Der FNG-Marktbericht zeigt aber, dass bisher lediglich ein knappes Drittel (33 Prozent in Deutschland, 31 Prozent in Österreich) der Befragten Biodiversitätsrisiken in ihre Investmentprozesse integriert. Einer der Gründe ist die Datenlage und die fehlende Regulatorik: Dem Statement „Die aktuelle Regulierung deckt das Thema Biodiversität ausreichen ab. Weitere Regulierung wäre kontraproduktiv“ stimmen 20 Prozent voll oder teilweise zu. 49 Prozent stimmen (eher) nicht zu. Gleichzeitig stimmen 62 Prozent der Teilnehmenden der Aussage „Die Entwicklung von klaren Leitlinien seitens der Regulierungsbehörden wird dazu beitragen, Biodiversitätskriterien zu standardisieren“ zu, während 21 Prozent sich enthalten und 17 Prozent nicht zustimmen.  


Ein weiterer Grund dafür, dass Biodiversitätsrisiken noch nicht bei mehr Anbietern nachhaltiger Geldanlagen eine Rolle spielen, ist die fehlende explizite Nachfrage vonseiten der Anleger. Lediglich acht Prozent der Befragten schätzen die Nachfrage nach Biodiversitäts-Finanzprodukten als „sehr hoch“ ein.


In der Pressemitteilung kommentiert FNG-Geschäftsführerin Verena Menne: „Es ist erfreulich, dass rund ein Drittel der Befragten Biodiversität im Investmentprozess berücksichtigt. Es ist aber auch klar, dass das nicht ausreicht. Die gesamte Branche muss sich mit den Auswirkungen des drohenden Biodiversitätsverlusts auseinandersetzen. Als FNG setzen wir uns dafür ein, dies in der gesamten Finanzbranche auf die Agenda zu setzen.“


Trend-Thema: Ausschluss von Waffen und fossilen Energien


Im Zuge des russischen Angriffskrieges auf die Ukraine hat sich die Einstellung weiter Teile der Bevölkerung gegenüber Rüstung gewandelt.
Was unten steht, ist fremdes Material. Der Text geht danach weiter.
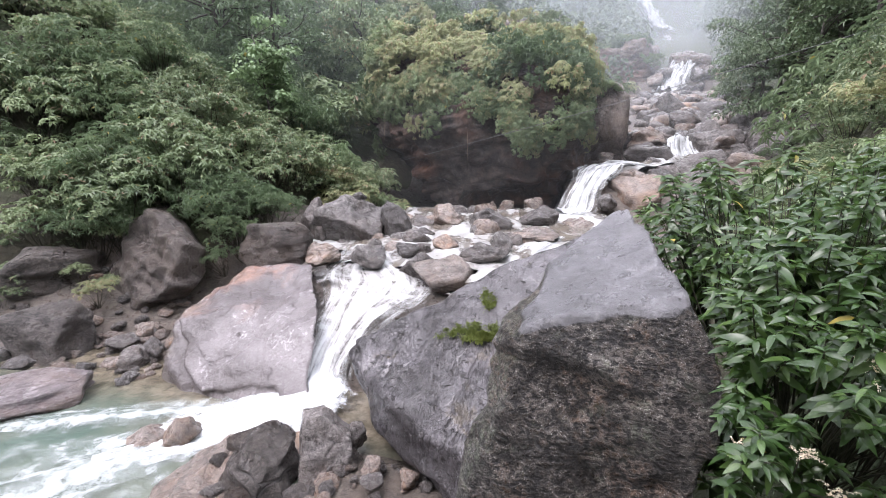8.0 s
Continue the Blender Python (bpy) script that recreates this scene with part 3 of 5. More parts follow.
def ground_height(x, y):
    x, y = np.asarray(x, float), np.asarray(y, float)
    hollow = 6.5 * np.clip((-2.2 - x) / 1.5, 0, 1) * np.clip((y - 15) / 3, 0, 1) * np.clip((34 - y) / 6, 0, 1)
    bed = np.interp(y - hollow, STREAM_Y, STREAM_Z)
    left = np.maximum(0, np.interp(y, LEFT_Y, LEFT_X) - x)
    right = np.maximum(0, x - np.interp(y, RIGHT_Y, RIGHT_X))
    kl = np.interp(y, [-20, 0, 12, 30, 60, 75, 110, 140, 180, 200, 260], [0.6, 0.7, 0.72, 0.72, 0.72, 0.74, 1.15, 2.0, 2.6, 1.0, 0.8])
    cl = np.interp(y, [-20, 0, 30, 60, 75, 110, 140, 180, 200, 260], [25, 26, 26, 23, 22, 27, 33, 30, 14, 14])
    first = np.interp(y, [7, 11, 22, 30], [0.35, 0.95, 0.95, 0.35])
    lin = np.where(left < 4, first * left, 4 * first + kl * (left - 4))
    rise_l = cl * (1 - np.exp(-lin / cl))
    k0 = np.interp(y, [6, 14], [1.05, 0.55])
    k1 = np.interp(y, [4, 6, 10, 16, 60, 140, 200], [1.05, 1.3, 2.2, 2.0, 1.5, 1.5, 1.8])
    lin = np.where(right < 2.5, k0 * right, k0 * 2.5 + k1 * (right - 2.5))
    cr = np.interp(y, [0, 40, 100, 200], [30, 40, 60, 60])
    rise_r = cr * (1 - np.exp(-lin / cr))
    p = np.stack([x, y, 0 * x], -1)
    far = np.clip((np.hypot(x, y - 5) - 8) / 25, 0, 1)
    rough = far * 2.2 * LAND_WIDE(p) + np.clip((left + right) / 4, 0.15, 1) * 0.22 * LAND_FINE(p)
    # the path's ledge under the viewer; an unseen slope behind is added, blocking light
    ledge = np.clip((1.7 - y) / 0.9, 0, 1) * np.clip((x + 3.2) / 1.2, 0, 1)
    low = bed + rise_l + rise_r
    low = low + ledge * np.maximum(0, 2.35 - low)
    gravel = np.clip((x + 3.7) / 0.5, 0, 1) * np.clip((5.0 - y) / 0.6, 0, 1) * np.clip((y - 1.0) / 0.8, 0, 1)
    low = low + gravel * np.maximum(0, 0.4 - low)
    low = low + np.clip((x + 9) / 5, 0, 1) * np.clip((-2.5 - y) * 1.5, 0, 13)
    return low + rough * np.clip((left + right) / 8, 0.08, 1)


LAND_WIDE, LAND_FINE = waves(11, 3, 6, 0.12), waves(12, 3, 6, 0.9)


def steps_of(edges):
    out = []
    for a, b, s in edges:
        out += list(np.arange(a, b, s))
    return np.array(out + [edges[-1][1]])


def build_ground():
    gx = steps_of([(-400, -120, 14), (-120, -45, 3.5), (-45, -18, 1.2), (-18, 14, 0.3), (14, 45, 1.2), (45, 120, 3.5), (120, 400, 14)])
    gy = steps_of([(-120, -20, 10), (-20, 0, 1.0), (0, 26, 0.3), (26, 70, 1.2), (70, 260, 3.5), (260, 600, 14)])
    X, Y = np.meshgrid(gx, gy)
    Z = ground_height(X, Y)
    n, k = len(gx), len(gy)
    i = np.arange(n * k).reshape(k, n)
    f = np.stack([i[:-1, :-1], i[:-1, 1:], i[1:, 1:], i[1:, :-1]], -1).reshape(-1, 4)
    me = link_mesh("ground", np.stack([X, Y, Z], -1).reshape(-1, 3), f, SOIL)
    me.materials.append(BED)
    cx, cy = X.ravel()[f].mean(1), Y.ravel()[f].mean(1)
    wet = (cx > np.interp(cy, LEFT_Y, LEFT_X) - np.where(cy < 8, 3.5, 1.2)) & (cx < np.interp(cy, RIGHT_Y, RIGHT_X) + 0.4) & (cy < 62) & (cy > -20)
    me.polygons.foreach_set("material_index", wet.astype(np.int32))
    thing("ground", "dark damp forest soil of a steep gorge", "ground", kind="structure", me=me)


build_ground()


# ---- water ----
def smooth_path(rows, step):
    """Catmull-Rom through rows of x, y, z, half width."""
    r = np.array(rows, float)
    r = np.concatenate([r[:1] * 2 - r[1:2], r, r[-1:] * 2 - r[-2:-1]])
    out = []
    for i in range(1, len(r) - 2):
        n = max(2, int(np.linalg.norm(r[i + 1, :3] - r[i, :3]) / step))
        for s in np.linspace(0, 1, n, endpoint=False):
            a, b, c, d = r[i - 1:i + 3]
            out.append(0.5 * (2 * b + (c - a) * s + (2 * a - 5 * b + 4 * c - d) * s * s + (3 * b - a - 3 * c + d) * s ** 3))
    out.append(r[-2])
    return np.array(out)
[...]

Wie die Tagesschau berichtet, glaubt der österreichische Finanzethiker Klaus Gabriel: „Rüstung wird zunehmend als etwas Positives gesehen einfach aus dem Grund heraus, dass man erkannt hat, dass die Verteidigung eines Hoheitsgebietes erforderlich ist oder auch die Abschreckung gegenüber möglichen Aggressionen notwendig ist.“ Dies hat zur Folge, dass es zur Diskussion steht, ob Rüstung als nachhaltiges Investment eingestuft werden kann oder sollte.


Im FNG-Marktbericht zeigt sich aber ein klares Zeichen gegen diesen Trend: In den Top-Ten der Ausschlusskriterien in Deutschland stehen an vorderster Stelle „ABC-Waffen“ sowie „Streubomben und Anti-Personen-Minen“ (je 84 Prozent), aber auch „Sämtliche Waffen“ gehören für 56 Prozent der Teilnehmenden zu den wichtigsten Ausschlusskriterien. Insgesamt hat der Rüstungsausschluss damit für die Teilnehmenden im Vergleich zu den Vorjahren sogar noch an Bedeutung gewonnen.


Ähnlich sieht es in Österreich aus, wo der Ausschluss sämtlicher Waffen mit 50 Prozent zum ersten Mal in die Top Ten geschafft hat. „ABC-Waffen“ teilt sich den zweiten Platz mit „Fossile Energieträger/Kohle“, während auf Platz eins „Streubomben und Anti-Personen-Minen“ mit 85 Prozent gleichauf liegen mit „Verstöße gegen Arbeitsrechte“ und „Verstöße gegen Menschenrechte“.


Die Top Ten zeigen – wie man am Beispiel Österreichs sieht –, dass auch der Ausschluss fossiler Energien für die Teilnehmenden an Bedeutung gewinnt. Und auch in Deutschland schaffen es „Fossile Energieträger/Kohle“ mit 80 Prozent locker auf die Liste.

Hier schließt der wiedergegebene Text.